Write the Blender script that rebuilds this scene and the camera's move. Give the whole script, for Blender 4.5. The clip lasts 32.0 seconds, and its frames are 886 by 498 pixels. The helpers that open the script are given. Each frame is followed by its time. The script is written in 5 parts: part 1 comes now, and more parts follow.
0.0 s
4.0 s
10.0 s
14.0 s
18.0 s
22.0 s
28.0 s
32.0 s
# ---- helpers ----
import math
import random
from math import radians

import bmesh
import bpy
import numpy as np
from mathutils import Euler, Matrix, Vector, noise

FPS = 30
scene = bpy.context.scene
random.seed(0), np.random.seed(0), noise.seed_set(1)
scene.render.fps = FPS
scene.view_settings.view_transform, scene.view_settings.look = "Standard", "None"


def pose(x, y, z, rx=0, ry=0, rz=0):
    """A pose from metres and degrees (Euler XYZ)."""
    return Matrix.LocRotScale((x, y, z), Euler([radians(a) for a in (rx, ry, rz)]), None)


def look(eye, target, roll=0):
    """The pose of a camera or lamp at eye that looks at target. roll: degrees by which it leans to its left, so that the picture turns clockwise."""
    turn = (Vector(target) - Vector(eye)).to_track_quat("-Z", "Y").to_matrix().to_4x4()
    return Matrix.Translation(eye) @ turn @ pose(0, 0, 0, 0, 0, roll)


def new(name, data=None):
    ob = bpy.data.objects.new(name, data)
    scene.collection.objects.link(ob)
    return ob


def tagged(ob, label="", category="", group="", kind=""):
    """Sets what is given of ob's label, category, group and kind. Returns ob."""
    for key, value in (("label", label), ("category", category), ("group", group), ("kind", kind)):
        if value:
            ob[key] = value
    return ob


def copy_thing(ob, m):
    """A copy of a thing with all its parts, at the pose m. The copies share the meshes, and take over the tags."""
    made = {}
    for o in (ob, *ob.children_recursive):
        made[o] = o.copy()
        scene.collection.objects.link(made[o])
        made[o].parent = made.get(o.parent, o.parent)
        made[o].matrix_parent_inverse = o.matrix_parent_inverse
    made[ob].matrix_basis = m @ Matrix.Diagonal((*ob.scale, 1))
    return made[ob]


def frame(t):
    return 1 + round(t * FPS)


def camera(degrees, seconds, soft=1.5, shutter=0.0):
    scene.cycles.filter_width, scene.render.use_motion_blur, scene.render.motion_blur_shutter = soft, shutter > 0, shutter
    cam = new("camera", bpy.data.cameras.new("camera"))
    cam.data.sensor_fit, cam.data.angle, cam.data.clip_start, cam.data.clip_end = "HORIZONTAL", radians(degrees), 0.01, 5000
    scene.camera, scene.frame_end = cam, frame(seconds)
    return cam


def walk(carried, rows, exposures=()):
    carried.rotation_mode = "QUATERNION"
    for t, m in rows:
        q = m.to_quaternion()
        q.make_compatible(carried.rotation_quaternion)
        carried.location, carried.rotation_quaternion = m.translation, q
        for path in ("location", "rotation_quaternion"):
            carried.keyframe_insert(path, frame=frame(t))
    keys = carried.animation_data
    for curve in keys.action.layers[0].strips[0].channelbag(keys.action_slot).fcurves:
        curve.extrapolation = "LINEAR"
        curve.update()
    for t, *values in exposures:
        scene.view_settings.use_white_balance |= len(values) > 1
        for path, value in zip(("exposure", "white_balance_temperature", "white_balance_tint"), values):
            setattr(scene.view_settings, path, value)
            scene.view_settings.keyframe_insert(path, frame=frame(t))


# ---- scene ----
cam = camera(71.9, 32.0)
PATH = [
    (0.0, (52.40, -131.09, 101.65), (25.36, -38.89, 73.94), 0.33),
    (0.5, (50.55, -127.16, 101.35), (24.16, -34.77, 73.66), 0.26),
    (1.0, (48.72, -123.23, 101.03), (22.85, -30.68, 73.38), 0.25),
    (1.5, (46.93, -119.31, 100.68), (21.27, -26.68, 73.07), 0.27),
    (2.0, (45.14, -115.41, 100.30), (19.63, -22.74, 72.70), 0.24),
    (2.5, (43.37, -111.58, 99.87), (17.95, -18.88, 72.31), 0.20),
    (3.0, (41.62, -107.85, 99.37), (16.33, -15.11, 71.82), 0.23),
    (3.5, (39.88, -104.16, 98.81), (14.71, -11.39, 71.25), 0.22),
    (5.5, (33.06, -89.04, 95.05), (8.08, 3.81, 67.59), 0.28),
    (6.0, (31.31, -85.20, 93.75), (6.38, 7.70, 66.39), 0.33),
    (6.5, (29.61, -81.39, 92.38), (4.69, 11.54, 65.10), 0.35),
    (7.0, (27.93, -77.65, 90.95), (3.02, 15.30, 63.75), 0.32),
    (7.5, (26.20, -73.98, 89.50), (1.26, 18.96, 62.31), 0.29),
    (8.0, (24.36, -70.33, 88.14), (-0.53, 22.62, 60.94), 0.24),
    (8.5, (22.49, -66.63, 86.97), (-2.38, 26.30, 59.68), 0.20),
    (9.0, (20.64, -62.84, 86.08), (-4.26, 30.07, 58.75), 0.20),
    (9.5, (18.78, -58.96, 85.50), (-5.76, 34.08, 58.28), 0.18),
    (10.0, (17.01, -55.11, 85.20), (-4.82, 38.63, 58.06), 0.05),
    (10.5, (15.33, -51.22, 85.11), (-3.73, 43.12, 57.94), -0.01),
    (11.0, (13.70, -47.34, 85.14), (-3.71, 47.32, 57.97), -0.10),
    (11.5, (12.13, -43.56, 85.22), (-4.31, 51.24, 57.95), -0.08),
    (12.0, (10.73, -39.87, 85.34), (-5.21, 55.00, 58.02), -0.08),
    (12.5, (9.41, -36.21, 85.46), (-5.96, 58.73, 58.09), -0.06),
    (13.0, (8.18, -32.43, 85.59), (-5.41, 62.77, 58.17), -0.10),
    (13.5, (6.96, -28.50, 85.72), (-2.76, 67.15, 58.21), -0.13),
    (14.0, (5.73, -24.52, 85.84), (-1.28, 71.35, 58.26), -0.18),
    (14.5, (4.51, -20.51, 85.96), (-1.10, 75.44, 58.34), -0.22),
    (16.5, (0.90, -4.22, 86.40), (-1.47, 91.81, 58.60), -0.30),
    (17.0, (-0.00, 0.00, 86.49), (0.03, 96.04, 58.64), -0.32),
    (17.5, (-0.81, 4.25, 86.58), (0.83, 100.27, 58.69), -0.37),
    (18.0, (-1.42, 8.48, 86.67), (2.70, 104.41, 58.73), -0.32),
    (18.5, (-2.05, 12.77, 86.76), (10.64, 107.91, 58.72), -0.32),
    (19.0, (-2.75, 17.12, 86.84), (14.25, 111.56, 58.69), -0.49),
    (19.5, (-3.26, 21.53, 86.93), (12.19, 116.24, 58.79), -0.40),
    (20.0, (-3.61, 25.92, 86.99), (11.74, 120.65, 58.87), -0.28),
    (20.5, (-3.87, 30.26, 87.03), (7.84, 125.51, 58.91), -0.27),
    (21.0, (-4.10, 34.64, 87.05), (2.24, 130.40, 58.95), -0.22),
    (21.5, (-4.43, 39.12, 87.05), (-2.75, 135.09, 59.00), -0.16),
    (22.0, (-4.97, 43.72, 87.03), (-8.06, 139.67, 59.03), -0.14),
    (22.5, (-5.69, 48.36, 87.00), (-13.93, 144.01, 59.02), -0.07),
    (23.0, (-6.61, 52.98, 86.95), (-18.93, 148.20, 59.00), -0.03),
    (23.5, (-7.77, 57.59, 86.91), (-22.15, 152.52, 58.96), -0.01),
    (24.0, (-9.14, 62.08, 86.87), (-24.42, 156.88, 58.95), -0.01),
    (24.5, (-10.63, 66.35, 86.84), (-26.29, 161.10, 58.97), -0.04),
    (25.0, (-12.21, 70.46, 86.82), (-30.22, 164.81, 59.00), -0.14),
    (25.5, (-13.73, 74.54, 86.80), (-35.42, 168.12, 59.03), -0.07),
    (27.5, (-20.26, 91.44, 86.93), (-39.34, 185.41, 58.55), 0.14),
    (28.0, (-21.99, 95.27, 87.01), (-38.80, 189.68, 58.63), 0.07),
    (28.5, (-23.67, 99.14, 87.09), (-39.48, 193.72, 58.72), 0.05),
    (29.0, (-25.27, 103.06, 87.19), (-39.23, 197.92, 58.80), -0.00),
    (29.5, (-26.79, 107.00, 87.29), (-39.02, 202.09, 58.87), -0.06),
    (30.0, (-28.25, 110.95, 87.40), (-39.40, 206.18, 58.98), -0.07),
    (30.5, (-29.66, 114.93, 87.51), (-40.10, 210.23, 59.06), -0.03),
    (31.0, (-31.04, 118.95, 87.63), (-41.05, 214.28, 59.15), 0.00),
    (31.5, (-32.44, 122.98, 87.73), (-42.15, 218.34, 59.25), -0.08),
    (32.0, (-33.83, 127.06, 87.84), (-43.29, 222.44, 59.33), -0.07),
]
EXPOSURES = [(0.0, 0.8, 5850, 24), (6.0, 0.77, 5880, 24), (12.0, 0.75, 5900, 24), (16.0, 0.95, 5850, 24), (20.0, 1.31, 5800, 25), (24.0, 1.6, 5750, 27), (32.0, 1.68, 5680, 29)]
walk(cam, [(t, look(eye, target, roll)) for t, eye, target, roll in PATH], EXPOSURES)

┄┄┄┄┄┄

Description of the task: Show each line holding the word "seconds".

Expected output:
Write the Blender script that rebuilds this scene and the camera's move. Give the whole script, for Blender 4.5. The clip lasts 32.0 seconds, and its frames are 886 by 498 pixels. The helpers that open the script are given. Each frame is followed by its time. The script is written in 5 parts: part 1 comes now, and more parts follow.
def camera(degrees, seconds, soft=1.5, shutter=0.0):
    scene.camera, scene.frame_end = cam, frame(seconds)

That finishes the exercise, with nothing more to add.